IFTTT raises $7M to be your digital duct tape

Faith Merino · December 21, 2012 · Short URL: https://vator.tv/n/2c7e

The service lets you create "recipes" for connecting your favorite Web apps

I have a personal policy of not trusting any company that has to tell me how to pronounce its name.  In this case, it’s like “gift” without the “G.”  As in, “I would be able to pronounce that company’s name ift it didn’t have three ‘T’s.”

But the three ‘T’s are there for a reason.  The company’s central concept is based on the phrase, “if this then that.”
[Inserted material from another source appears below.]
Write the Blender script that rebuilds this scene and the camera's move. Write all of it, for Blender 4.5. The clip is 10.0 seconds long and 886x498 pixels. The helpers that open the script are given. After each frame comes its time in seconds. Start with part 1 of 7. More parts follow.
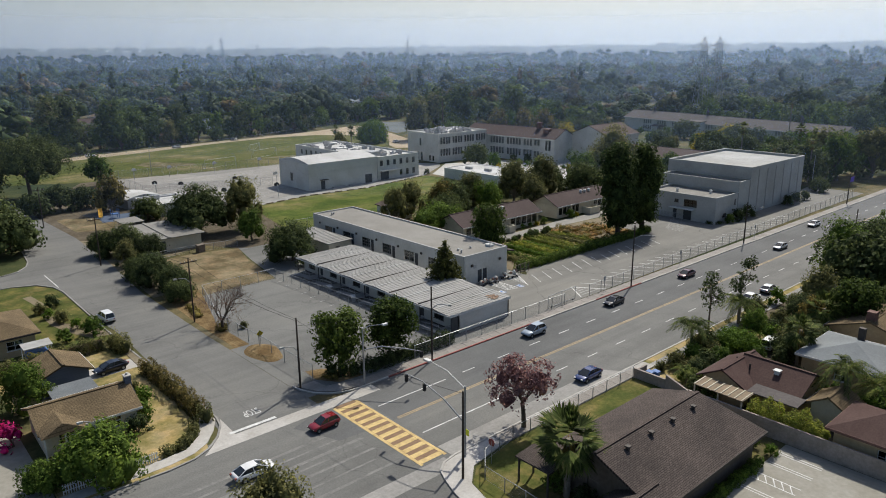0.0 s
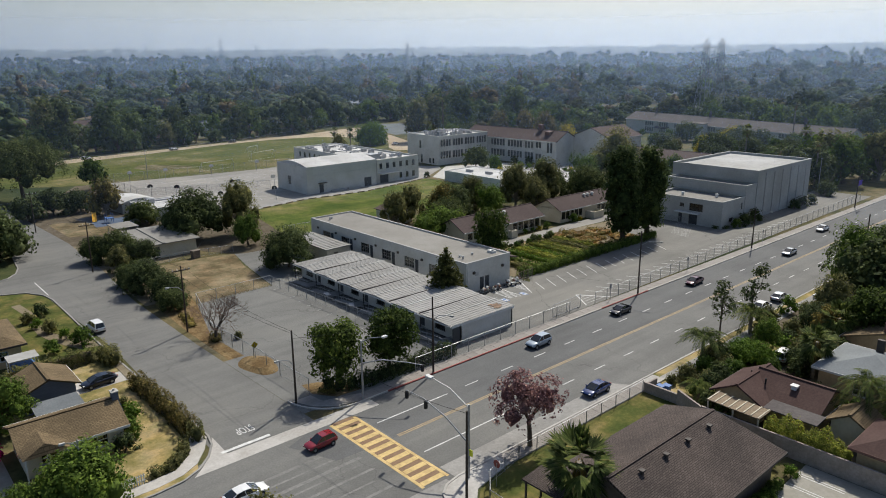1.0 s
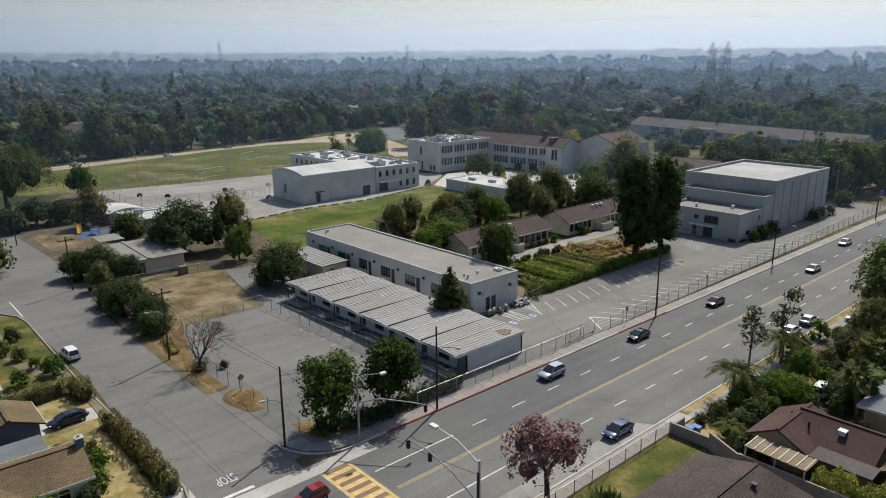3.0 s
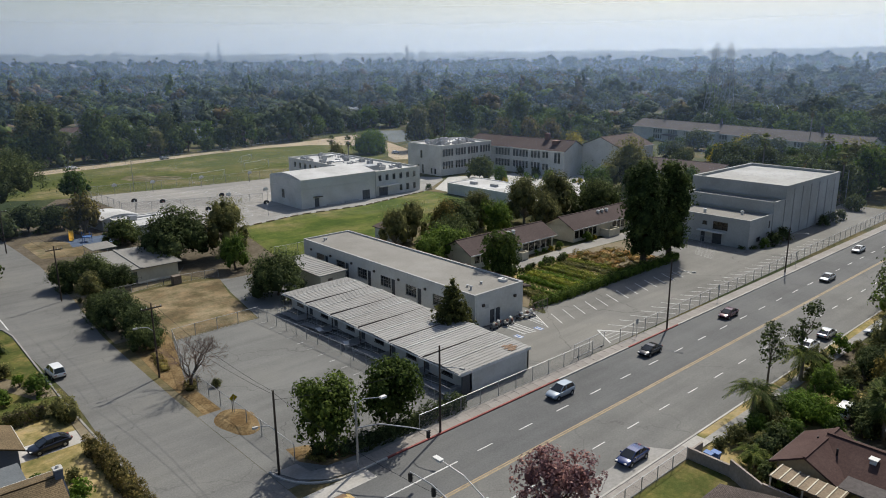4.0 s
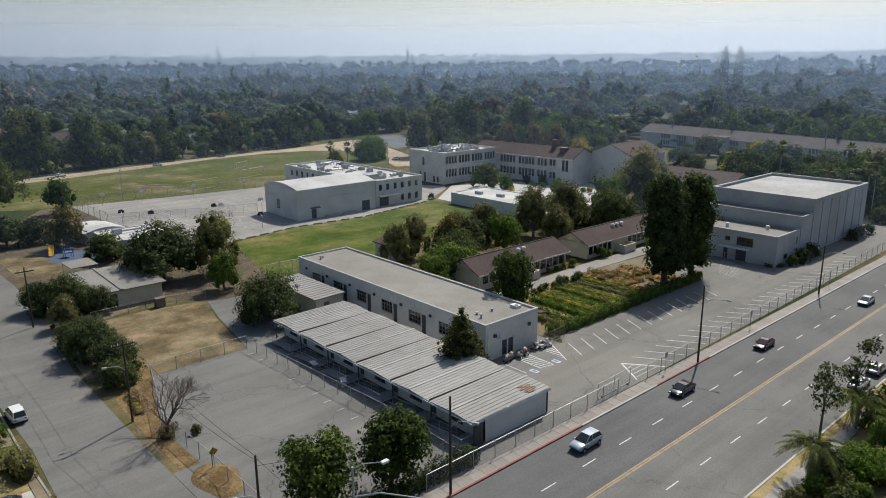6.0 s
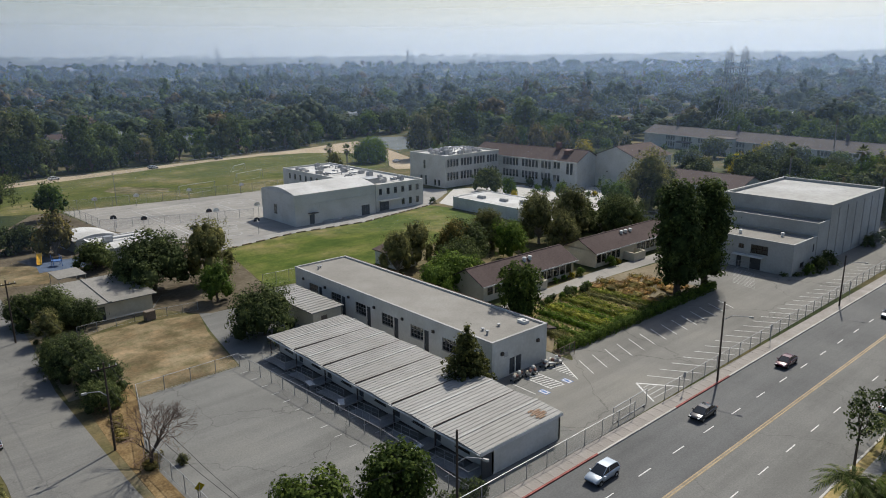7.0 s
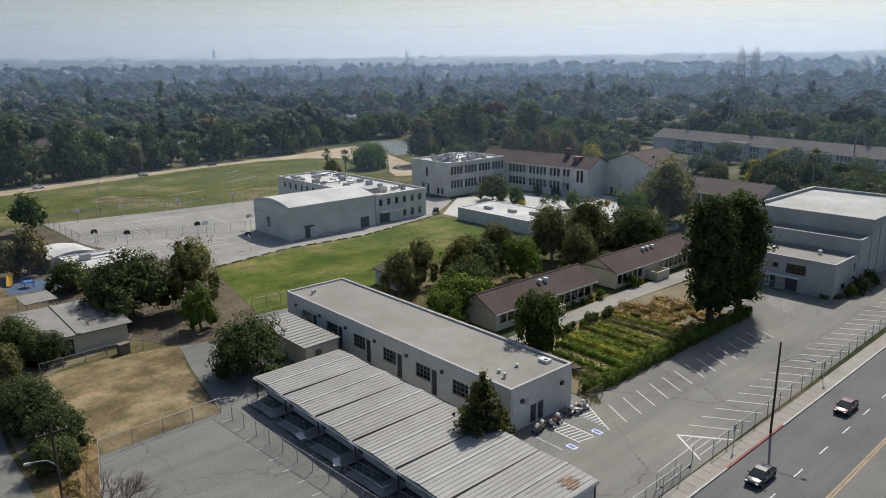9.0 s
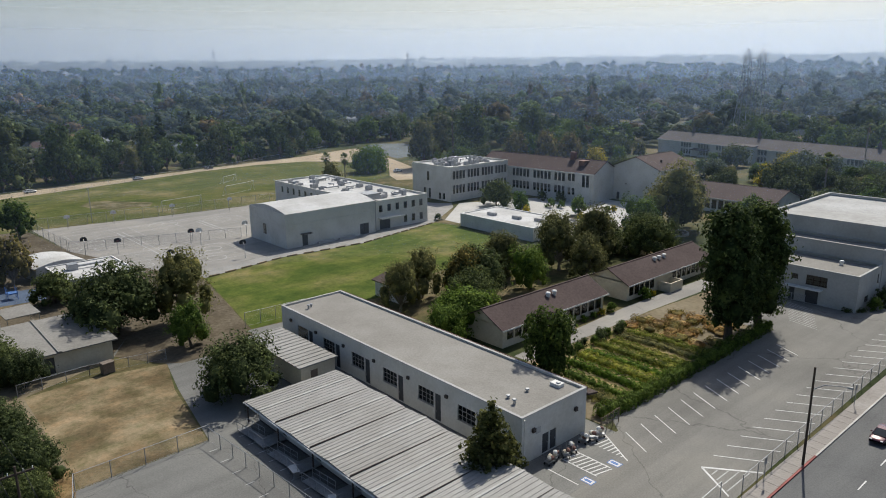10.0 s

Jumping aboard the rising “Internet of things” tide, IFTTT announced Thursday evening that it has raised $7 million in a Series A round of funding led by Andreessen Horowitz, with help from NEA and Lerer Ventures.

Described as “digital duct tape,” IFTTT aims to be the bridge between your Web apps.  It starts with a trigger—an action that prompts a specific response.  For example, you can set it up so that whenever you’re tagged in a Facebook photo, you get a text message notifying you.  Or maybe you’re looking for a certain item on Craigslist; you can create a “recipe” in which you get a call on your phone when that item pops up on Craigslist.

“The amount of information, number of apps, applications, and connected internet devices we use will only continue to grow,” said IFTTT CEO Linden Tibbets, in a statement.

IFTTT launched in beta two years ago, and since then, users have created over two million recipes, with tens of thousands of shared recipes for common use cases.

There’s a whole vocabulary that goes along with IFTTT.  The apps and websites you want to connect are called channels (Facebook, Dropbox, Foursquare, Instagram, Twitter, Tumblr, etc.), the action is called a trigger, the specific items you want to be alerted to are called the ingredients…it’s all a little more complicated than it needs to be, but you get the basic idea.  There are 59 channels on the IFTTT platform.

“As everyday objects from fridges to shoes to weighing scales become equipped with communicating smart sensors, individuals’ need to create useful connections and information flows between them will far outstrip their developers’ capacity to build them,” wrote Andreessen Horowitz partner John O’Farrell, in a blog post. “I don’t know exactly when my fridge will be capable of knowing I’m running low on milk and contacting Safeway to order more, but there’s a pretty good chance an IFTTT recipe will be involved when it happens.”